There are clear and precise indications that the official rolls were tampered
with. In relating this incident, we are addressing, for the first time, the issue of the
electoral fraud per se. The fraud was committed like this: “… days before the balloting,
[Electoral Tribunal officials] armed with computers compared voter registration rolls
against party lists and proceeded to drop from each precinct’s roll the names of 20 to
25 opposition sympathizers. Right then and there they lopped off between eighty and
23
one hundred thousand votes from Arias’s total…”.
The numerous victims of this “cybernetic fraud” are the best proof that, in
fact, final voter registration rolls did not include the names of thousands of known
opposition supporters.
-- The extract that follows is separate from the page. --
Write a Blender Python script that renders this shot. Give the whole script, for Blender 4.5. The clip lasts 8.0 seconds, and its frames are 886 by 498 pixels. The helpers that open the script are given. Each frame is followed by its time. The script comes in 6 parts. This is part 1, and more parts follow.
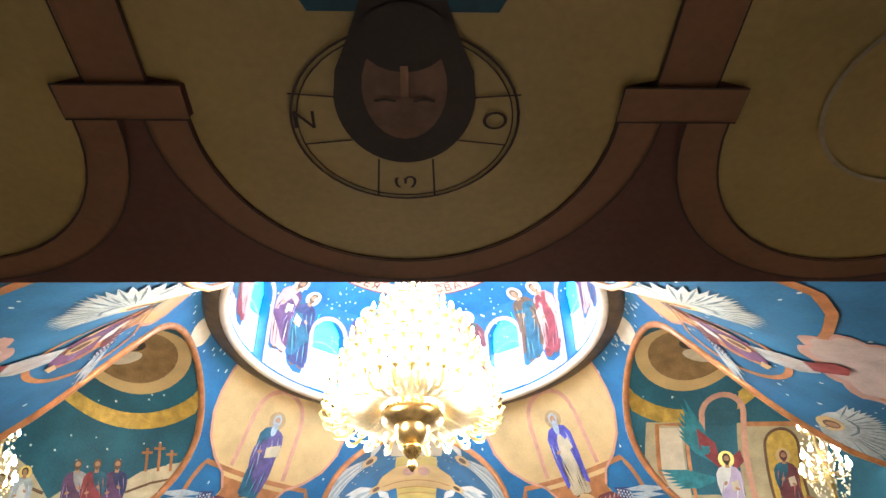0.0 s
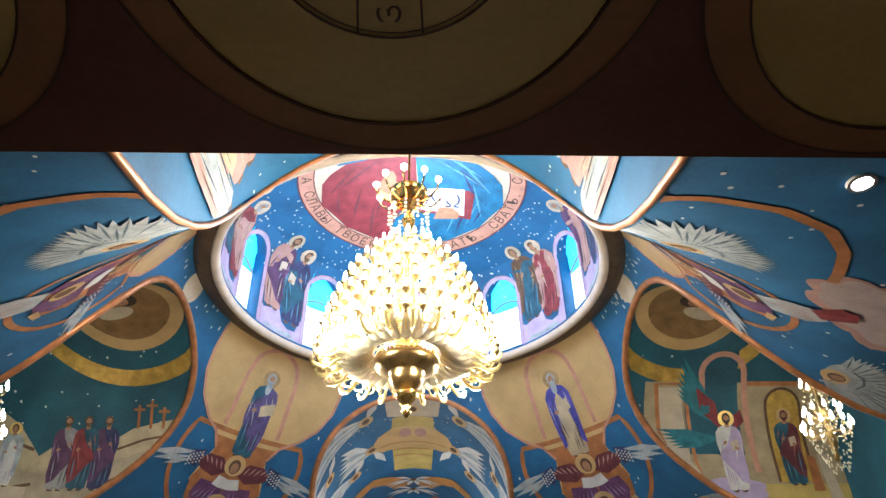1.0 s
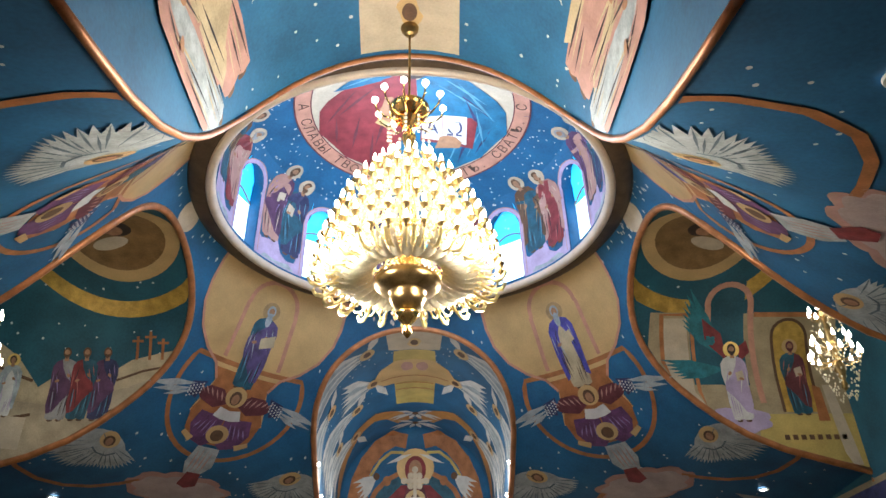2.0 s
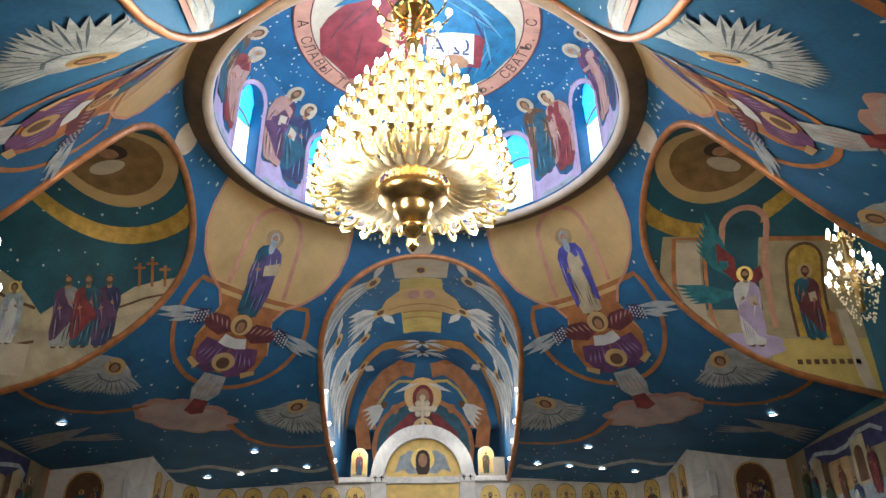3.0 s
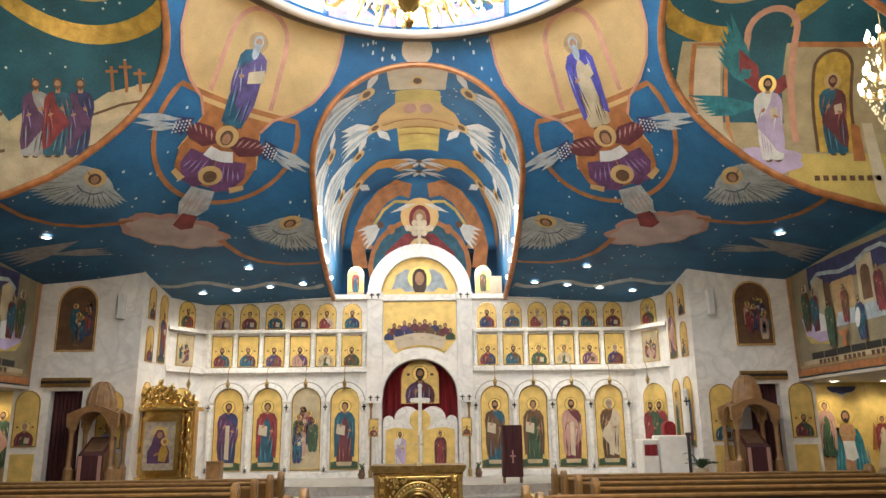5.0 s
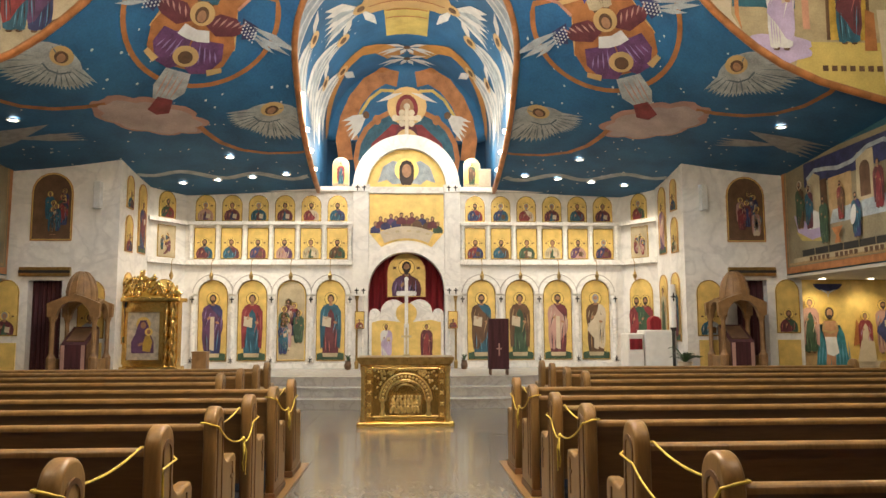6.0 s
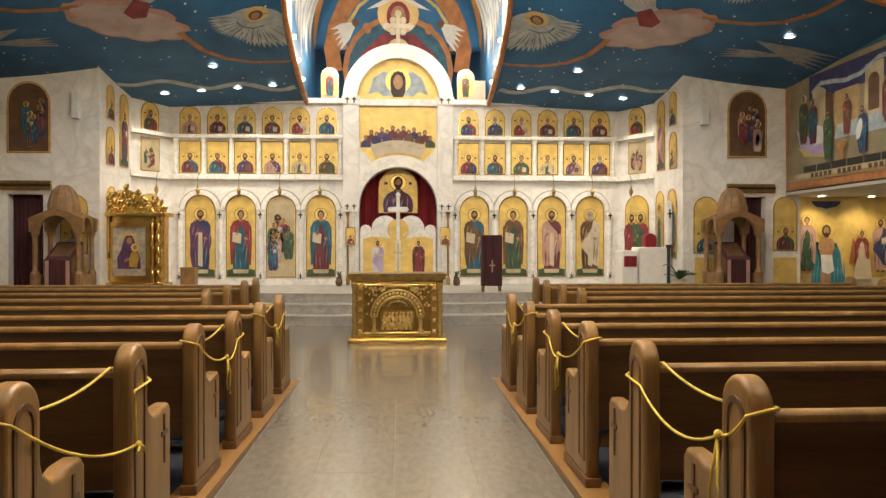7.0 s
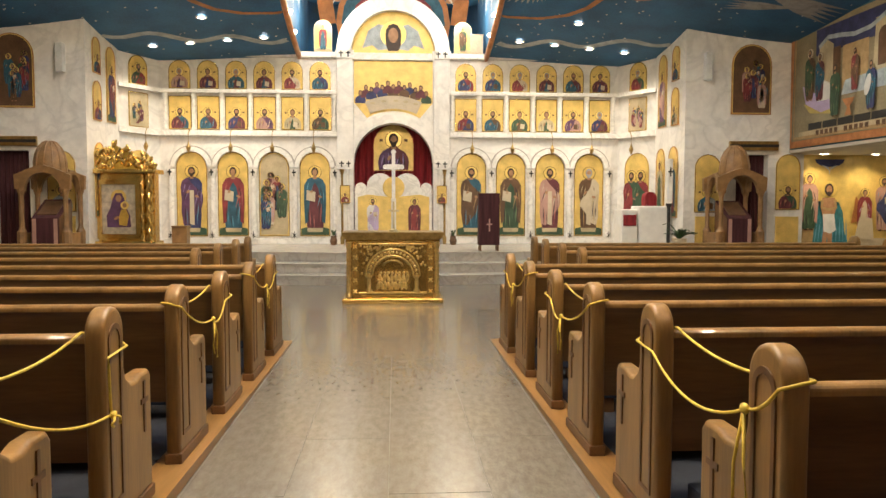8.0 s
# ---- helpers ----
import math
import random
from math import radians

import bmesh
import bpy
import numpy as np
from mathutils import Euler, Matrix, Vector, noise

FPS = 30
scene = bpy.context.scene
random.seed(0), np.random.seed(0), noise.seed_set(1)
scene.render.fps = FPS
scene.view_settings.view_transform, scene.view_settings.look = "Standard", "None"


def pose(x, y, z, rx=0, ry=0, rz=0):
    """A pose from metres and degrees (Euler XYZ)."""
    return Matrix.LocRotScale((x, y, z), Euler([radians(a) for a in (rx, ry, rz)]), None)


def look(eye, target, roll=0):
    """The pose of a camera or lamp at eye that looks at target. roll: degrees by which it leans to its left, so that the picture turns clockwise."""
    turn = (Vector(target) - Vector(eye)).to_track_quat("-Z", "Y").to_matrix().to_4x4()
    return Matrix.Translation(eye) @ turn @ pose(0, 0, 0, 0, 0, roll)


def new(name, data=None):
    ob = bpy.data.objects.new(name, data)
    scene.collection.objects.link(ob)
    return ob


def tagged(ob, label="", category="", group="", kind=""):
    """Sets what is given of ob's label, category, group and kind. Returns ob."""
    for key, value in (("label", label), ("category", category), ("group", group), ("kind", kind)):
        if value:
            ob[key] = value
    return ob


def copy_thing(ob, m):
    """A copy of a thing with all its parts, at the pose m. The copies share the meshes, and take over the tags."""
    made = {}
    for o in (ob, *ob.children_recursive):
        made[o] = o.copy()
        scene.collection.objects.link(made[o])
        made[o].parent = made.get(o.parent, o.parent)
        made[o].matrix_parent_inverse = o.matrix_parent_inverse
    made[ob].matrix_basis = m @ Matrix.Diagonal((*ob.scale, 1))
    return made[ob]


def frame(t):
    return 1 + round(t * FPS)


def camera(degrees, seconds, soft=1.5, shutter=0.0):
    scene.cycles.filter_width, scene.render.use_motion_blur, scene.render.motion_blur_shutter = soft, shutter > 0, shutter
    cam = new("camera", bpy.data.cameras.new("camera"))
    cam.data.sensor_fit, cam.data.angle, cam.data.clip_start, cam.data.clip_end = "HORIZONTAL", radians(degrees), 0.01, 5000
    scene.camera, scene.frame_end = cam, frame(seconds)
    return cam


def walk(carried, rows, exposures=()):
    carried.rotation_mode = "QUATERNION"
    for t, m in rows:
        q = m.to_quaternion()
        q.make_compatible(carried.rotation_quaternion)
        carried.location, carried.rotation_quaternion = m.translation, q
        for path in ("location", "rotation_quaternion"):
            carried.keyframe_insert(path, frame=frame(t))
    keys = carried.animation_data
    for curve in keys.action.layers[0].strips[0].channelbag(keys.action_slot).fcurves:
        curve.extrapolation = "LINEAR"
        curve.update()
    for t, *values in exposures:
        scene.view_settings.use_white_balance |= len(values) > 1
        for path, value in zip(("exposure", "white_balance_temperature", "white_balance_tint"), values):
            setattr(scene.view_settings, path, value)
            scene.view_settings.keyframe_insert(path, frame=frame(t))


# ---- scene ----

Indeed, it happened in more than one instance that a voter
appeared in the general rolls used to determine precinct numbers but when appeared at
his precinct, his name was not included in the final roll.
Opposition parties had had an inkling of this tampering. The first tentative
results of the 1982 electoral census failed to account for more than 5,000 registered
members of the Christian Democratic Party and more than 9,000 MOLIRENA
members.
But, as we shall presently see, the “cybernetic” fraud was not limited to
dropping voters; it added quite a few too.
The Electoral Code provides that certain civil servant, due to the jobs they
must perform on election day, are allowed to vote at a precinct other than their assigned
one. For instance, a national guardsman residing in San Miguelito district would
normally vote in that area. But if on election day he is on duty at National Guard
Headquarters, he is allowed to vote at a precinct near the barracks. This is quite logical,
but it lends itself to double voting. And that is exactly what happened.
Government agencies whose employees qualified to vote outside their
precincts –physicians, firemen, national guardsmen, for instance– were required to
furnish a list of their names to the Electoral Tribunal no later than 20 days before the
elections. The Tribunal, in turn, was to relay these names to the political parties in a
“Special Listing”, at least 10 days prior to the elections. The parties would thus have
sufficient time to alert their precinct workers to the fact that there would be a certain
number of voters not included in their rolls and to prevent these voters from casting
more than one ballot.
On Tuesday, April 24, nine days after the date on which government agencies
were supposed to have furnished their lists of names to the Electoral Tribunal, Electoral
23 “En Pocas Palabras”, La Prensa, May 20, 1984, page 8C.